We may miss all those beautiful creatures the way we miss the house sparrow
How often we take for granted the wonders of nature that lie on our doorstep — or in our gardens, our balconies or indeed the skies above us!
We see it all. We may even gasp at the sight of something unusual or unusually lovely — but soon we accept it matter-of-factly and we don’t wax lyrical about it!
When my closest friend in school and my sibling left for another continent within a few years of each other, we were constantly in touch and letters flew back and forth. Thus, I had a pretty good idea of their daily routine and their food habits and their studies and work and I knew what changes these had undergone, given the new pressures of life in a different culture altogether.
My parents visited them, and they returned with all kinds of tales and details and descriptions of the flora and fauna of the continent-country that had wended its way southward when Pangaea broke up.

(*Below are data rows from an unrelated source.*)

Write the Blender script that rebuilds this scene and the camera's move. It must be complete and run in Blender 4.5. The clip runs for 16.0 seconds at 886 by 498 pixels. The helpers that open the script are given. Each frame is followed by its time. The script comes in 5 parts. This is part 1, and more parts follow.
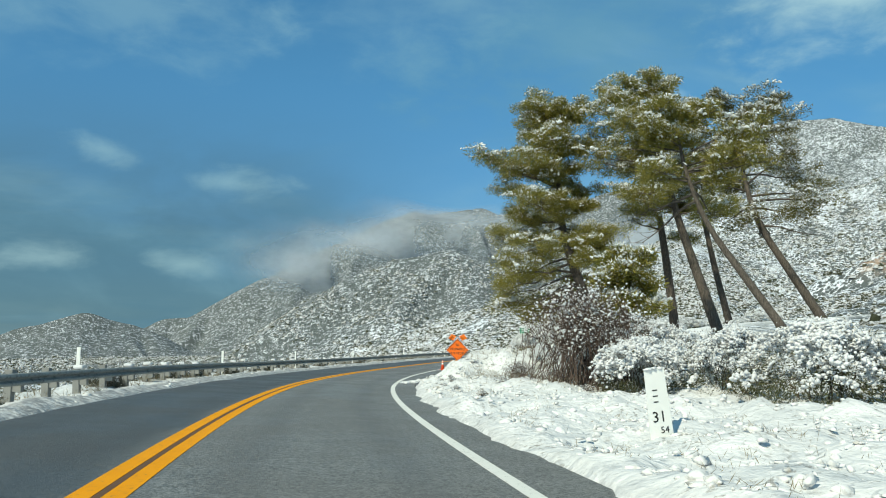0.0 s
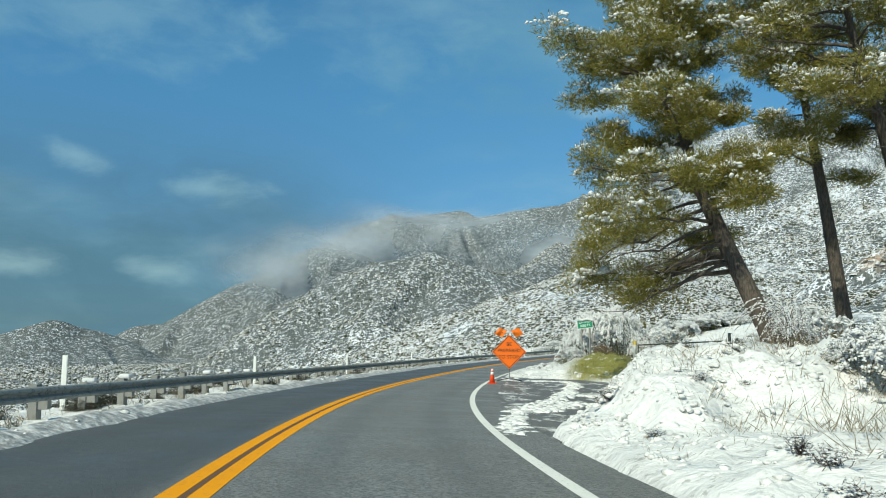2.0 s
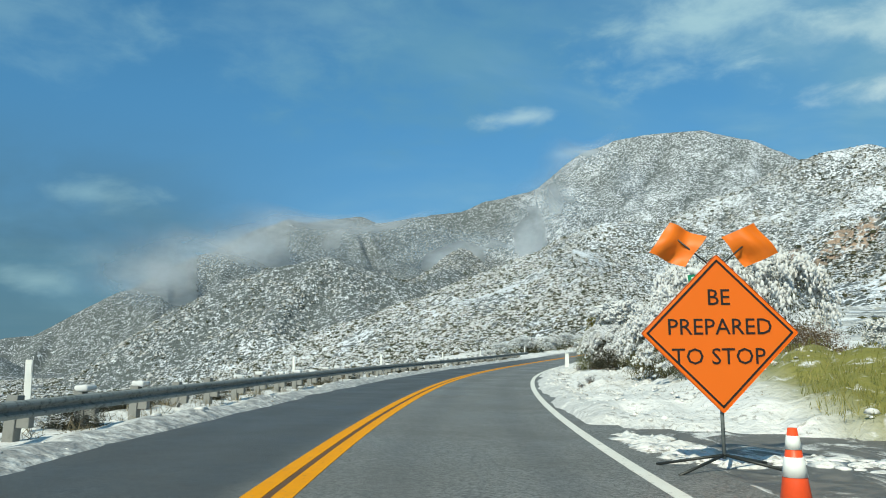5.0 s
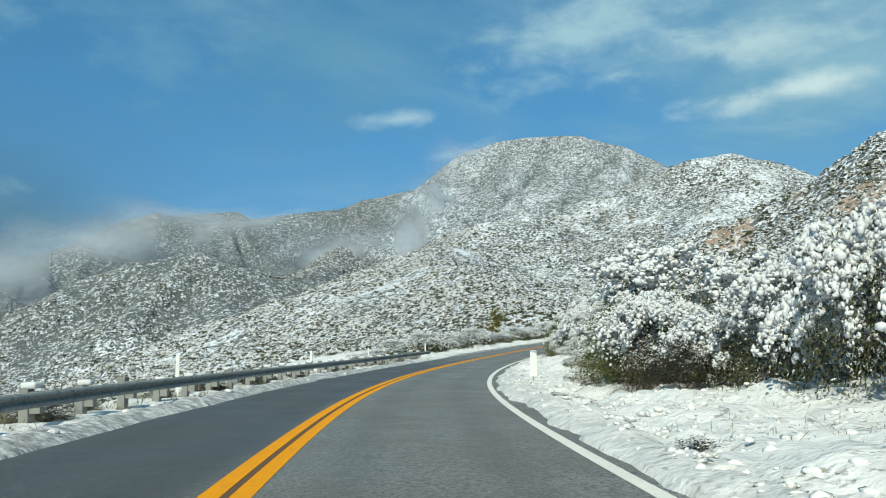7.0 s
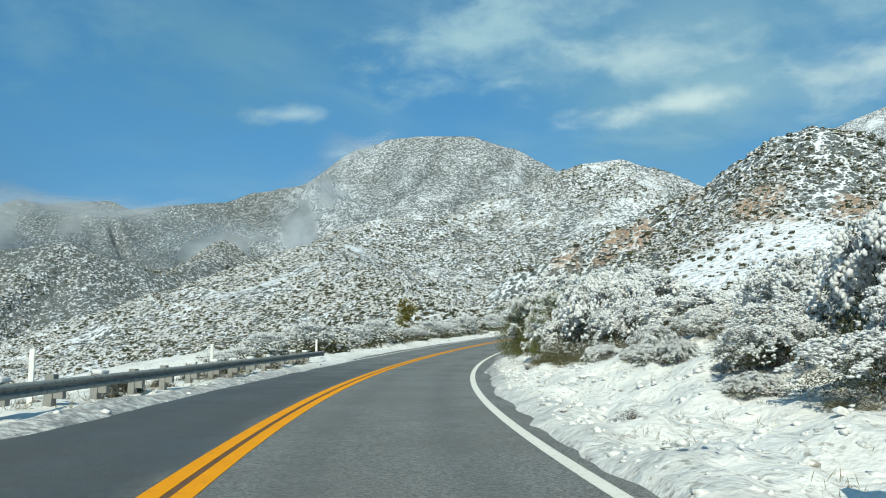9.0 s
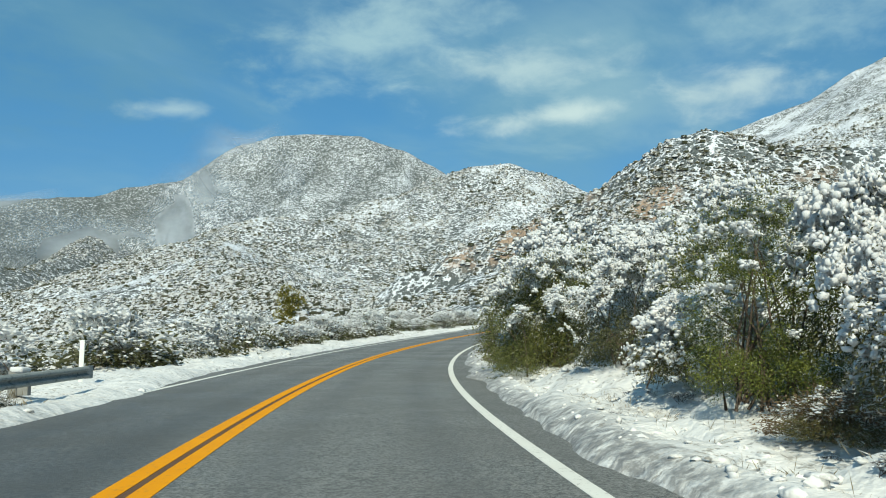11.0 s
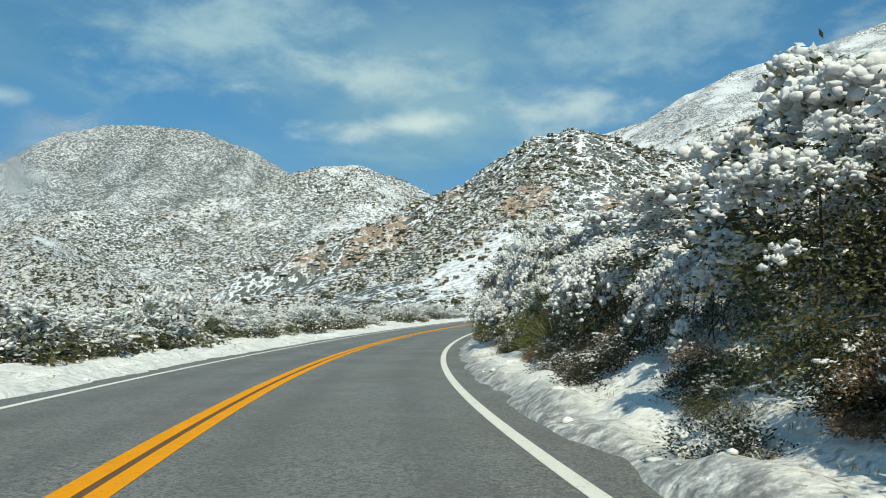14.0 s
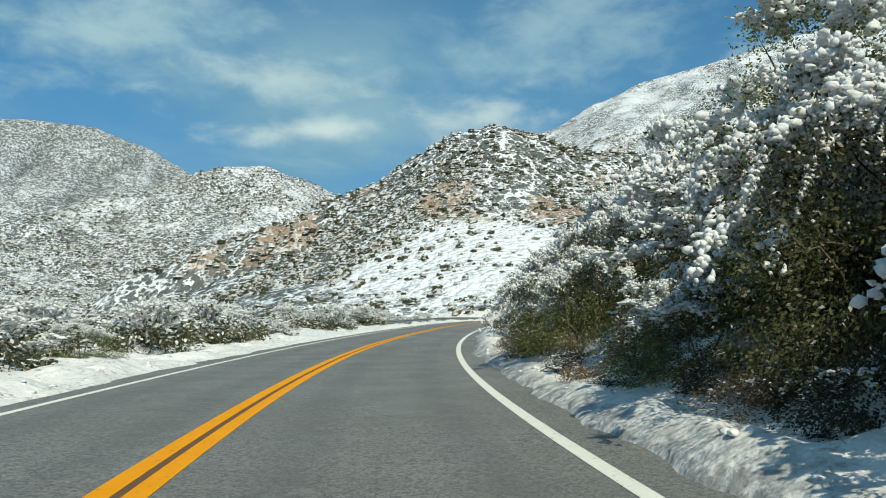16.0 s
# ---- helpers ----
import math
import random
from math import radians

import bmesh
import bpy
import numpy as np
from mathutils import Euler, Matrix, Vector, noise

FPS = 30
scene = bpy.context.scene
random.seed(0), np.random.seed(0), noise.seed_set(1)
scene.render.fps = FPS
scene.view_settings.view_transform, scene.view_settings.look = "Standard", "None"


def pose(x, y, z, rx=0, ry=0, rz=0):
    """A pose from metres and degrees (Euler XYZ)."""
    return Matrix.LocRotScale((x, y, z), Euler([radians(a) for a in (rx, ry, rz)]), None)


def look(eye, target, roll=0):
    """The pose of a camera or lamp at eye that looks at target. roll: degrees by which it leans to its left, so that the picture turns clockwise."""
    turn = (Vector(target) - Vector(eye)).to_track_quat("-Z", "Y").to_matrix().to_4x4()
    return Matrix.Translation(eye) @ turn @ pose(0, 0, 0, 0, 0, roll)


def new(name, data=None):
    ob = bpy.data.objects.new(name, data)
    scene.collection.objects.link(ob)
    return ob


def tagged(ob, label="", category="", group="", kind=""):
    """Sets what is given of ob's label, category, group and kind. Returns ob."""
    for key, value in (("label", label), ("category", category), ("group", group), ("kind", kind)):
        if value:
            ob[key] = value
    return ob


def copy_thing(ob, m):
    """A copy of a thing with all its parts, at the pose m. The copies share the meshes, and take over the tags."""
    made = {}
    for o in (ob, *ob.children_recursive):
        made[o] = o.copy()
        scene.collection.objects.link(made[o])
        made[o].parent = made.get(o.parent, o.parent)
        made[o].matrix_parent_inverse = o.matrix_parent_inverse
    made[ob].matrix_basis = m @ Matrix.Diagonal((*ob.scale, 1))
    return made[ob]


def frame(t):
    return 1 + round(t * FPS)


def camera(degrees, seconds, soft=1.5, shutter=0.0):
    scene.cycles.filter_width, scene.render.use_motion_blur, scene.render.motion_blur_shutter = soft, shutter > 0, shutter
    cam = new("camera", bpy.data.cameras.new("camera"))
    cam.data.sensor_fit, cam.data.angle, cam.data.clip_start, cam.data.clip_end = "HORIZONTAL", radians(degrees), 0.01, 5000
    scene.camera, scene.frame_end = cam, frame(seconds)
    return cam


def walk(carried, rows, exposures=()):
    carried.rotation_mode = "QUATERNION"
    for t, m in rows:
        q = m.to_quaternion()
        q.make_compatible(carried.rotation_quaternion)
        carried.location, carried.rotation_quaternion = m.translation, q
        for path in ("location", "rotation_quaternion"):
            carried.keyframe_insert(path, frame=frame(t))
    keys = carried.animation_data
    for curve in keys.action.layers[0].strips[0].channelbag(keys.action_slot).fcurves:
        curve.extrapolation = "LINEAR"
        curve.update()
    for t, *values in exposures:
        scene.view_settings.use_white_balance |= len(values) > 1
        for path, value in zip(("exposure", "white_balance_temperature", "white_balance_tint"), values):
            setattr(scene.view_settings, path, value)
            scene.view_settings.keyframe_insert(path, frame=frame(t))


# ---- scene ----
# the drive: seconds, place, tilt, lean, heading
cam = camera(59.30, 16.0, soft=1.0)
walk(cam, [
    (0.0, pose(1.497, 5.762, 0.973, 96.230, -0.849, -10.686)),
    (0.5, pose(1.498, 11.170, 0.841, 96.266, -0.707, -10.974)),
    (1.0, pose(1.585, 16.557, 0.699, 96.369, -0.569, -11.347)),
    (1.5, pose(1.800, 21.904, 0.548, 96.454, -0.439, -11.792)),
    (2.0, pose(2.175, 27.201, 0.397, 96.581, -0.283, -12.292)),
    (2.5, pose(2.731, 32.457, 0.244, 96.715, -0.111, -12.939)),
    (3.0, pose(3.459, 37.701, 0.090, 96.883, 0.007, -13.960)),
    (3.5, pose(4.369, 42.920, -0.057, 97.018, 0.103, -15.381)),
    (4.0, pose(5.448, 48.077, -0.184, 97.121, 0.194, -16.755)),
    (4.5, pose(6.712, 53.166, -0.292, 97.194, 0.293, -18.173)),
    (5.0, pose(8.161, 58.189, -0.381, 97.238, 0.405, -19.726)),
    (5.5, pose(9.782, 63.145, -0.453, 97.257, 0.524, -21.507)),
    (6.0, pose(11.557, 68.039, -0.512, 97.251, 0.627, -23.606)),
    (6.5, pose(13.467, 72.871, -0.557, 97.224, 0.671, -26.116)),
    (7.0, pose(15.499, 77.648, -0.589, 97.187, 0.587, -28.683)),
    (7.5, pose(17.649, 82.369, -0.615, 97.135, 0.411, -31.014)),
    (8.0, pose(19.927, 87.039, -0.637, 97.139, 0.233, -33.212)),
    (8.5, pose(22.328, 91.662, -0.654, 97.112, 0.160, -35.171)),
    (9.0, pose(24.865, 96.219, -0.668, 97.152, 0.131, -36.880)),
    (9.5, pose(27.563, 100.703, -0.668, 97.203, 0.056, -38.588)),
    (10.0, pose(30.433, 105.107, -0.649, 97.277, 0.191, -40.680)),
    (10.5, pose(33.476, 109.425, -0.611, 97.337, 0.250, -42.952)),
    (11.0, pose(36.684, 113.657, -0.556, 97.389, 0.268, -45.334)),
    (11.5, pose(40.042, 117.808, -0.482, 97.444, 0.274, -47.756)),
    (12.0, pose(43.534, 121.882, -0.389, 97.509, 0.284, -50.148)),
    (12.5, pose(47.149, 125.878, -0.275, 97.592, 0.303, -52.439)),
    (13.0, pose(50.880, 129.794, -0.139, 97.703, 0.324, -54.560)),
    (13.5, pose(54.732, 133.613, 0.022, 97.775, 0.338, -55.994)),
    (14.0, pose(58.708, 137.320, 0.207, 97.874, 0.338, -56.852)),
    (14.5, pose(62.810, 140.900, 0.418, 97.948, 0.433, -57.660)),
    (15.0, pose(67.037, 144.346, 0.651, 97.995, 0.578, -58.897)),
    (15.5, pose(71.385, 147.648, 0.904, 98.161, 0.754, -61.383)),
    (16.0, pose(75.847, 150.803, 1.175, 98.319, 0.864, -63.572)),
], [(0.0, 0.27, 7230, -3), (8.0, 0.21, 7050, -3), (10.5, 0.21, 7170, -3), (13.0, 0.19, 7420, -1), (16.0, 0.17, 7430, -1)])

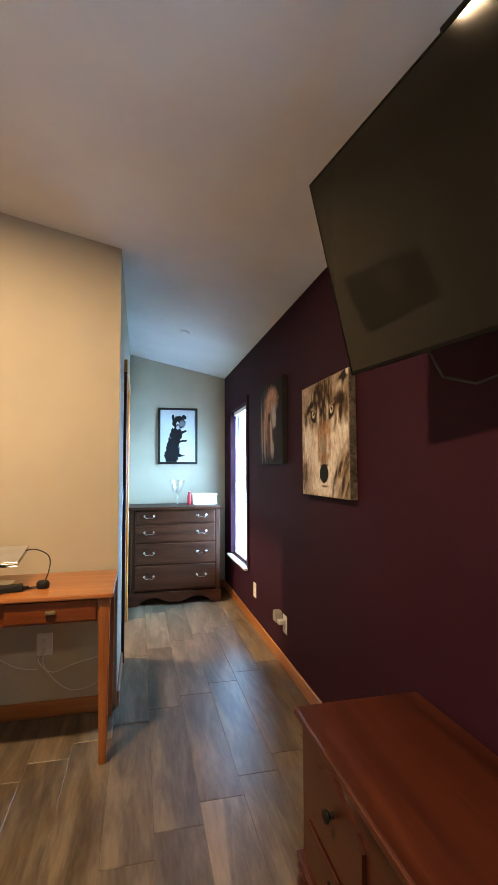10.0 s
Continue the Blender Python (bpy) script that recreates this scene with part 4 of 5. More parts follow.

Decades flew by and they were many meetings between us. It became customary for us to share our ideas on relationships, careers, cuisines, and everything else that was a part of our lives — but we didn’t realise that there was something that everyone had failed to mention.
It was only when I travelled to Australia myself that I realised that there had been a gap in all the stories I had heard until then — because no one had ever told me about the splendour of the beautiful birds that were part of the Australian landscape!
Even though I had grown accustomed to the grandeur of the magnificent peacocks strutting around our residential area in the morning, dancing on rooftops and flying from tree to roof and back again, long tails somehow staying aloft as they did so, still — still — I could not get over the sheer variety and the brilliant colours that we saw around us in the birds of Australia.
The crimson rosella (a parrot) seemed to be the most common bird around — and soon became my favourite. With flashes of bright blue amid its crimson and red feathers to catch our attention, it hopped around everywhere on the grass, flew close to the windows, almost within arm’s reach on many occasions as if it knew it was being admired. Another common bird was the galah cockatoo, not paid much attention to by my now “native” Aussie family and friends, but drawing oohs and aahs from me as it flew past in a beautiful blend of pink and grey.
Just those two birds would have been enough to keep me engaged — but there were so many more. The white cockatoos had me open-mouthed with wonder, but were reported to be destructive and were shooed off by my friends who wanted to preserve their carefully tended fruit trees! Those crests, those beaks, those cries — how different from the mostly green parrots back home in India!
The stately emu, the shy lyre bird, the elusive kookaburra, the fierce cassowary with a look in its reminiscent of the velociraptors of Jurassic Park — there was excitement on a moment-to-moment basis during that short sojourn Down Under, and when we got back to India, we just had to close our eyes and we were back there, marvelling at those gorgeous birds of many-hued feathers.
While floods now ravage eastern Australia, earlier, in Western Australia, fires destroyed the habitat of a huge number of birds — and I wonder, will our friends and family who live there no longer have the luxury of taking the presence of such magnificent birds for granted?
Will they, like us today, miss all those beautiful creatures the way we miss the house sparrow that was once everywhere, chirping busily near us as rice was cleaned or chaff was blown off wheat?